Washington’s long-running fight over crypto market structure is entering another high-stakes stretch, with lawmakers eyeing a late-March markup even as fresh opposition from the banking lobby threatens to stall the deal again.
Industry reports say negotiators have been trying to clear procedural and political roadblocks that would allow a Senate committee to formally take up a sweeping “crypto market bill.” But the same reports describe banks pushing back hard on a White House-backed compromise, raising doubts about whether leaders can keep the timetable intact.
The measure in play is aimed at drawing cleaner lines for how digital assets are regulated in the US—especially the boundary between securities and commodities oversight, and the rules governing crypto trading venues.
While details being discussed vary across drafts, the thrust is familiar: give the industry a clearer federal framework and reduce the reliance on case-by-case enforcement.
What’s changed in recent days is the tone around momentum.
Some Capitol Hill watchers describe “late March” as a realistic window for committee action if the remaining disputes can be papered over. Others say the banking sector’s rejection of the emerging deal has created a new deadlock—one that could force lawmakers back into negotiations or strip controversial pieces to salvage a vote.

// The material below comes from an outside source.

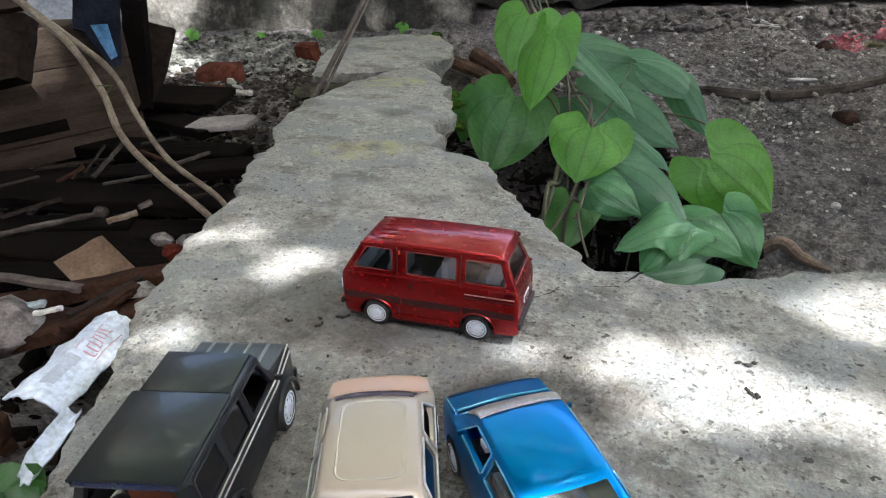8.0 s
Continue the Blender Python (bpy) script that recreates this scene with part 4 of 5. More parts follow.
def saloon_stations(w, wr, roof_a, roof_b, zr, hood, tail, nose=0.0):
    """Cross-sections from nose to tail; nose narrows the front corners."""
    return [(-0.0525, w * (0.80 - nose), 0.0085, 0.0165, 0.0180, w * (0.74 - nose)), (-0.0508, w * (0.92 - nose * 0.7), 0.0070, hood - 0.0055, hood - 0.0040, w * (0.86 - nose * 0.7)), (-0.0465, w * (0.985 - nose * 0.3), 0.0062, hood - 0.0030, hood - 0.0012, w * (0.92 - nose * 0.3)),
            (-0.0360, w, 0.0060, hood - 0.0018, hood, w * 0.93), (roof_a - 0.0160, w, 0.0060, hood - 0.0010, hood + 0.0010, w * 0.93), (roof_a - 0.0080, w, 0.0060, hood + 0.0002, hood + (zr - hood) * 0.55, wr * 1.03),
            (roof_a, w, 0.0060, hood + 0.0010, zr - 0.0010, wr), (roof_a + 0.004, w, 0.0060, hood + 0.0010, zr, wr), ((roof_a + roof_b) / 2, w, 0.0060, hood + 0.0010, zr + 0.0006, wr),
            (roof_b - 0.003, w, 0.0060, hood + 0.0010, zr, wr), (roof_b, w, 0.0060, hood + 0.0010, zr - 0.0012, wr), (roof_b + 0.011, w, 0.0060, tail - 0.0010, tail + 0.0008, w * 0.92),
            (0.0470, w * 0.985, 0.0062, tail - 0.0020, tail - 0.0004, w * 0.91), (0.0512, w * 0.93, 0.0072, tail - 0.0050, tail - 0.0034, w * 0.86), (0.0525, w * 0.84, 0.0085, 0.0175, 0.0190, w * 0.78)]


def bonnet_z(x, hood):
    """The height of a saloon's bonnet at x."""
    return float(np.interp(x, (-0.0525, -0.0508, -0.0465, -0.0360, -0.0320), (0.0184, hood - 0.0036, hood - 0.0008, hood + 0.0006, hood + 0.0014)))


def facing(x, y, dx, dy, z=0.0):
    """A pose at x, y for a car that faces -x, turned so that it faces (dx, dy)."""
    return pose(x, y, z, 0, 0, math.degrees(math.atan2(-dy, -dx)))


def blue_car():
    w, wr, zr, zb, a, b = 0.0243, 0.0175, 0.0425, 0.0305, -0.0180, 0.0240
    st = saloon_stations(w, wr, a, b, zr, 0.0292, 0.0300)
    wins = [[(-0.0235, 0.0310), (0.0010, 0.0310), (0.0010, 0.0400), (-0.0150, 0.0400)], [(0.0040, 0.0310), (0.0290, 0.0310), (0.0225, 0.0400), (0.0040, 0.0400)]]
    front = ([(-0.0195, 0.0312), (0.0195, 0.0312), (0.0152, 0.0402), (-0.0152, 0.0402)], -0.042, -0.0175)
    rear = ([(-0.0185, 0.0325), (0.0185, 0.0325), (0.0150, 0.0402), (-0.0150, 0.0402)], 0.0235, 0.040)
    # window edges take the painted highlight colour
    car, body = toy_car("toy_car", "metallic blue toy saloon with a deep blue bonnet", st, wins, front, rear, w, zb, zr, wr, BLUE, 0.0085, (-0.0320, 0.0320), WHITE, True, None, PALEBLUE)
    # opaque silver pane, the reflection painted in
    windscreen(body, front[0], lambda z: a - 0.0158 + (z - 0.0302) / (0.0415 - 0.0302) * 0.0158, SILVER, "windscreen coloured silver for its glancing reflection")
    windscreen(body, rear[0], lambda z: b + 0.0106 - (z - 0.0308) / (0.0413 - 0.0308) * 0.0106, BLUEPANE, "pale bluish rear window")
    bm = bmesh.new()
    nx, ny = 12, 10
    grid = [[bm.verts.new((x, (-1 + 2 * j / ny) * 0.0212, bonnet_z(x, 0.0292) + 0.0012 - 0.0012 * (2 * j / ny - 1) ** 4)) for j in range(ny + 1)] for x in [-0.0498 + 0.0150 * i / nx for i in range(nx + 1)]]
    for i in range(nx):
        for j in range(ny):
            bm.faces.new((grid[i][j], grid[i + 1][j], grid[i + 1][j + 1], grid[i][j + 1]))
    ex = bmesh.ops.extrude_face_region(bm, geom=list(bm.faces))
    bmesh.ops.translate(bm, vec=(0, 0, 0.0006), verts=[v for v in ex["geom"] if isinstance(v, bmesh.types.BMVert)])
    part("bonnet", bm, NAVY, body, "deep blue bonnet panel")
    # bonnet edge highlights as pale tubes
    for y in (-0.0213, 0.0213):
        bm = bmesh.new()
        tube(bm, [(-0.0485, y, bonnet_z(-0.0485, 0.0292)), (-0.042, y, bonnet_z(-0.042, 0.0292)), (-0.0345, y, bonnet_z(-0.0345, 0.0292))], 0.0007, 6)
        part("bonnet_edge", bm, PALEBLUE, body, "pale blue highlight drawn along the bonnet edge")
    bm = bmesh.new()
    tube(bm, [(-0.0345, -0.0208, 0.0318), (-0.0352, 0, 0.0328), (-0.0345, 0.0208, 0.0318)], 0.0006, 6)
    part("wiper_cowl", bm, PALEBLUE, body, "pale blue cowl line")
    bm = bmesh.new()
    tube(bm, [(-0.0312, -0.0200, 0.0322), (-0.0318, 0, 0.0330), (-0.0312, 0.0200, 0.0322)], 0.0006, 6)
    part("wiper_cowl", bm, PALEBLUE, body, "pale blue cowl line")
    for y in (-0.0225, 0.0225):
        mirror(car, -0.0215, y * 1.05, 0.0322, NAVY)
    glint_strip(body, a, zr, wr, 0.0105, SILVER, "added silver band for the windscreen's glancing reflection", 0.99, 0.0004)
    for k in (-0.010, 0.006):
        bm = bmesh.new()
        tube(bm, [(-0.0325, k, 0.0322), (-0.0318, k + 0.012, 0.0330)], 0.00045, 5)
        part("wiper", bm, BLACK, body)
    cabin(car, WHITE)
    return car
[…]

Behind the scenes, the White House is described as trying to remove at least one major Senate obstacle that has slowed talks, a sign the administration wants the process moving. Still, the outlines of a breakthrough remain blurry, and a markup date—if it happens—may come with last-minute changes.

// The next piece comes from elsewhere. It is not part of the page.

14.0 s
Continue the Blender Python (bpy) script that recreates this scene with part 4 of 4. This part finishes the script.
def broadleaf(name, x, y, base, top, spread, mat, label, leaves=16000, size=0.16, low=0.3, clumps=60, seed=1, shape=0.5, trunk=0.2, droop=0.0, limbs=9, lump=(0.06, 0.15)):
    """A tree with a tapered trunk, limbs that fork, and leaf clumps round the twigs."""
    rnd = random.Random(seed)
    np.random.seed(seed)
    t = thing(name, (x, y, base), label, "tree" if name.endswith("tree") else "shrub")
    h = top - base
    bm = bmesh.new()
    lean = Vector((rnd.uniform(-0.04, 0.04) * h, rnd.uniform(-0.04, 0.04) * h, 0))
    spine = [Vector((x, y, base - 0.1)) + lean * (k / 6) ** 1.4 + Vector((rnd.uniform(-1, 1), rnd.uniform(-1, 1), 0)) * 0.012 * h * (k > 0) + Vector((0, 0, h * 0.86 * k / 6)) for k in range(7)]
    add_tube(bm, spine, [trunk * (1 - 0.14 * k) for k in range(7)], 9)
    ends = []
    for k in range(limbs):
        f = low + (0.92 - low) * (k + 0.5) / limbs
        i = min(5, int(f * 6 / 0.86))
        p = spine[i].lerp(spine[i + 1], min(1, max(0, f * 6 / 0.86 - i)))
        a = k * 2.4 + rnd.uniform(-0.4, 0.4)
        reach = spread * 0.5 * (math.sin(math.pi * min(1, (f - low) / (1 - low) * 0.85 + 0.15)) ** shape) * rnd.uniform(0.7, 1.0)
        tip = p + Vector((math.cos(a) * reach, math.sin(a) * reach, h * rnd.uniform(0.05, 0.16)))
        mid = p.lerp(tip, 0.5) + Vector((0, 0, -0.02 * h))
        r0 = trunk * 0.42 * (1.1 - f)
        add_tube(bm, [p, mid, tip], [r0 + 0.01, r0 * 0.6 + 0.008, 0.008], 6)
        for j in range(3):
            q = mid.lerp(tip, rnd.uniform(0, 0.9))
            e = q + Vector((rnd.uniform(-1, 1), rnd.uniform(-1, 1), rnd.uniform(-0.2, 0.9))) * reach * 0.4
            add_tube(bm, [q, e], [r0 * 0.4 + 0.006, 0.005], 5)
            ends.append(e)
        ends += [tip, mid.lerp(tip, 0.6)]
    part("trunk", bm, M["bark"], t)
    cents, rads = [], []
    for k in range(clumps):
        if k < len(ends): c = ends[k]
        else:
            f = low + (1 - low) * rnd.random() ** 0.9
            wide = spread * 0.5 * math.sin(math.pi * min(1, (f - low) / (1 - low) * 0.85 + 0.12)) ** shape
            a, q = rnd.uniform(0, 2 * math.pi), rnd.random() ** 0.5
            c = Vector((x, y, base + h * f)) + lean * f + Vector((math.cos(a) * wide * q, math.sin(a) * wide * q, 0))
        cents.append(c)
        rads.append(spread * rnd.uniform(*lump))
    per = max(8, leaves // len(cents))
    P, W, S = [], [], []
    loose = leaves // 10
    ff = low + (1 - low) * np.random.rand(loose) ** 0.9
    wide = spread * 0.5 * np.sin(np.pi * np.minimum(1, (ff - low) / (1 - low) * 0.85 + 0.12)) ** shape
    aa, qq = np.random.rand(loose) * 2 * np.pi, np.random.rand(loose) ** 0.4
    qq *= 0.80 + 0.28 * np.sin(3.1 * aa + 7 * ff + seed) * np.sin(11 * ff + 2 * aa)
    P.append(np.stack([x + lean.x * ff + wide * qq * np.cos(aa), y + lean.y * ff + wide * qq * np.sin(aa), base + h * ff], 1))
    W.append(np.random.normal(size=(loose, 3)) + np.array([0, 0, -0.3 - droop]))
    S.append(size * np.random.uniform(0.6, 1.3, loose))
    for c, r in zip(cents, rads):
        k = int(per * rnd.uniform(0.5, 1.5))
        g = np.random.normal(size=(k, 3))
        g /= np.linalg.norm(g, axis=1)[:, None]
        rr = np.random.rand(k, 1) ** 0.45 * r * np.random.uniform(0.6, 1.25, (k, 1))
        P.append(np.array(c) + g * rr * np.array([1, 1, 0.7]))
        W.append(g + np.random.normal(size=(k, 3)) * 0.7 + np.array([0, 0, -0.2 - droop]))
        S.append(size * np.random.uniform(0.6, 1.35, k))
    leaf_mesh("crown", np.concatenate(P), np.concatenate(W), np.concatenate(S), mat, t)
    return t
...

Bank opposition is centered on how a crypto framework could reshape where trading activity—and deposits—end up. Traditional financial institutions have argued that certain crypto products and market plumbing could pull capital out of banks or recreate bank-like risks outside bank supervision.
Crypto advocates counter that unclear rules have pushed activity offshore and left US investors with fewer regulated options.
The market impact may hinge less on a single committee vote than on what a late-March markup would signal: that Congress is willing to legislate crypto’s core rule-book, not just stablecoins or narrow enforcement fixes.
Even a partial advance could change how exchanges, token issuers, and institutional desks plan for the rest of the year.
Ultimately, a credible legislative timeline can tighten risk premiums across the sector, while another deadlock would reinforce the status quo—uncertainty, fragmented oversight & policy headlines that keep swinging crypto prices without delivering durable rules.